How Much Does Culture Really Matter When Working Remotely?
Working from home has become the hallmark of the 2020s. Although the amount of full-time remote workers has declined around 50 percent since the height of the pandemic, going “hybrid” appears to be a permanent preference. A recent Gallup poll showed that 70 percent of employees who work partly at home and partly on-site want to continue with that arrangement. What does this mean for company culture? It’s well-known company culture plays a huge role in employee satisfaction, production, morale, and turnover. How will these factors change with there being so many full-time and part-time remote workers?
What people think
The same Gallup poll revealed two-thirds of employees in the U.S. do not think company culture will be affected by remote work. Not surprisingly, attitudes toward company culture tends to correspond with how much time the employee spends working at home. Those who spend the most time working remotely tend to have the most positive attitudes about company culture. According to the Gallup poll, “By contrast, exclusively on-site workers are divided, with 49 percent believing that having people work remotely long-term would make the culture worse, while 7 percent say it would be better and 44 percent say it would be about the same.”
Employers appear to be more concerned than employees about the negative impact of remote work on company culture. After all, they have been striving for years to create a supportive workspace where employees can learn, communicate, and bond, based largely on daily interactions with one another. With those traditions flipped upside down, many organizational leaders worry their positive company culture will slowly disintegrate.
What is actually happening
Some employer concerns are valid. There are definitely fewer opportunities to interrelate in a remote or hybrid working environment. However, that does not mean the company culture is destined to crumble. Organizations that succeed are those that know how to adapt to change. They capitalize on the good and reimagine the bad. For example, whatever the company is losing in terms of personal interactions, it is gaining in happier, less-stressed employees.
Empirical research shows hybrid workers report having higher levels of job satisfaction than on-site workers. Since one of the primary goals of creating and maintaining a positive company culture is to generate a happy, productive workforce, mission accomplished. Remote work has clearly not weakened the connection between giving employees what they want and cultivating positive attitudes.
What the future holds
It looks like remote and hybrid work are here to stay. Adapting to this new dynamic may mean companies will have make some adjustments, both now and in the future. They may have to start hosting culture-building events online. Office parties and birthday celebrations may have to be held on Zoom. Onboarding sessions that emphasize the company’s mission, vision, and values will likely start to take place virtually as well. These are all adjustments organizations can make fairly easily. They just have to change their focus from an office-centric company culture to one that is built primarily off-site.

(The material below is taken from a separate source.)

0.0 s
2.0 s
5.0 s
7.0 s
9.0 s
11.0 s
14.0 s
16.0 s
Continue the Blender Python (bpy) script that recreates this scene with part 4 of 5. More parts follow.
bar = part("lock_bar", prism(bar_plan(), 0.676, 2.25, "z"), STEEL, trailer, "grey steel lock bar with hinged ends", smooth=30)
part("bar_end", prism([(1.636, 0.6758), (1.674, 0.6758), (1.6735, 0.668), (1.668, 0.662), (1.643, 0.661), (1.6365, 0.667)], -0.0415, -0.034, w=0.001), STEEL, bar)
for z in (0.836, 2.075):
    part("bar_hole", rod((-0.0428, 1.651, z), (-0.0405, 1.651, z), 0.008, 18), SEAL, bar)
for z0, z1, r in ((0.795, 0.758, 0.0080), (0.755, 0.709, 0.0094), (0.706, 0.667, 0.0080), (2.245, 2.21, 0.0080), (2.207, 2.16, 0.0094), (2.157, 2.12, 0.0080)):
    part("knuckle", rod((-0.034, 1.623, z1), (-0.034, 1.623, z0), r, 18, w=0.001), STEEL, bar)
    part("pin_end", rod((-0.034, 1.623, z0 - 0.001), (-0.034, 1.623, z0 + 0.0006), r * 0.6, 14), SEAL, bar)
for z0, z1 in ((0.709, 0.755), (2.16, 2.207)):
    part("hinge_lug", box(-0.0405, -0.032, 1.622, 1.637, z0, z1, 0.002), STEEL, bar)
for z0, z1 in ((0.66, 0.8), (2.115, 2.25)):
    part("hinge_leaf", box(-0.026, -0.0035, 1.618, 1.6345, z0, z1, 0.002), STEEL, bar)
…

This does not mean, however, that all activities which promote a positive organizational culture have to be virtual. There is nothing wrong with holding weekly or monthly face-to-face meetings where everyone who is in the area can come to the office and strengthen personal bonds IRL. In fact, many at-home workers will look forward to these interactions as they begin to crave real human connection.
Remote work is an adjustment for everyone. Some employees might like working at home for a few months, then realize they actually miss putting on a suit and brainstorming in a real conference room. This is essentially why the hybrid approach is becoming so popular. Whatever direction the modern workforce takes, there is no question company culture will always matter, even if it takes on a slightly different form than before.